小笠原から南洋諸島へ
出典: フリー百科事典『ウィキペディア(Wikipedia)』 (2022/06/16 21:39 UTC 版)
1880年から1881年頃、水谷は服部新助と知り合った。服部は水谷と同業の呉服商で千葉県出身であった。水谷は服部が亡くなる1895年まで服部と行動を共にするようになる。 1886年、水谷は300円の自己資金を携えて小笠原諸島の父島へ向かい、雑貨店を始めた。当時の父島には雑貨店がほとんど無く商売は繁盛した。当時、父島にはカロリン諸島やマーシャル諸島からの船がしばしば入港していた。水谷の目は小笠原の先、ミクロネシア方面へと向かっていった。

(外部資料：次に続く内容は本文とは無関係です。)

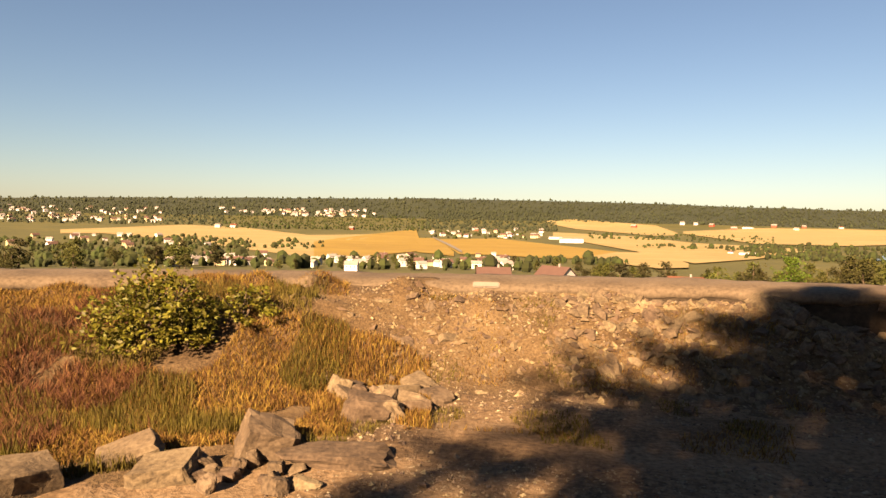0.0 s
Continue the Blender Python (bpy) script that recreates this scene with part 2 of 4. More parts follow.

そして水谷の心を捉えたのはグランパス島の噂であった。グランパス島はちょうど父島のような島であり、天然の良港に恵まれ椰子やビロウの原生林がうっそうと茂り、開拓すれば小笠原諸島に勝るとも劣らないであろうと言われていた。 1885年頃、水谷は小笠原島司の小野田元凱の支援を受けてグランパス島探査を行った。翌1886年には服部新助が帆船を購入し、水谷はその服部所有の帆船でグランパス島探査やグアム島、ポナペ島、トラック諸島などミクロネシアの島々との交易を始めた。水谷の交易は、日本人としては最も早いミクロネシア進出であったと言われている。ところが1889年12月には不開港場規則と商船規則に違反したということで処罰を受けたとされる。 1890年2月6日、東京府の高崎五六知事のもとに横尾東作、田口卯吉、水谷らが集まり、秩禄処分によって生活に困窮していた士族に対して事業資金を貸し付ける制度である士族授産金を活用した南洋諸島との貿易構想を提案した。この構想は田口卯吉を頭取とした南島商会の設立へと進み、南洋貿易の経験者であった水谷が航路や貿易品の指南を行い、5月には貿易船が出航する。 ところが南島商会は資金問題で内紛が起こり、横尾東作、服部新助、水谷らは脱退した。1890年10月には榎本武揚の後援のもとで横尾東作は恒進会社を創設し、服部新助、水谷らが参加した。同年12月から翌1891年8月にかけて、水谷は恒進会社の懐遠丸でミクロネシア各地を回って貿易を行った。1891年9月、水谷は独立して快通社を立ち上げ、トラック島に店舗を開いて貿易業を始めた。しかし持ち船の快通丸が座礁してしまったために短期間で快通社は解散を余儀なくされ、その後は服部新助の持ち船である相陽丸を用いて南洋貿易に従事した。 水谷が服部新助の持ち船で南洋貿易に従事していた1893年頃、東京朝日新聞ではミクロネシア方面の交易に従事している会社を5つ紹介している。その中には服部新助の相陽丸、横尾東作の恒進会社の他、小美田利義の一屋商会があった。しかし一屋商会は経営破綻に追い込まれ、1895年に市川喜七が代表を務める金十舎という会社に事業を譲渡する。同年、水谷が行動を共にしてきた服部新助が亡くなると、服部の事業も金十舎が引き継ぐ形となり、水谷は金十舎の社員となった。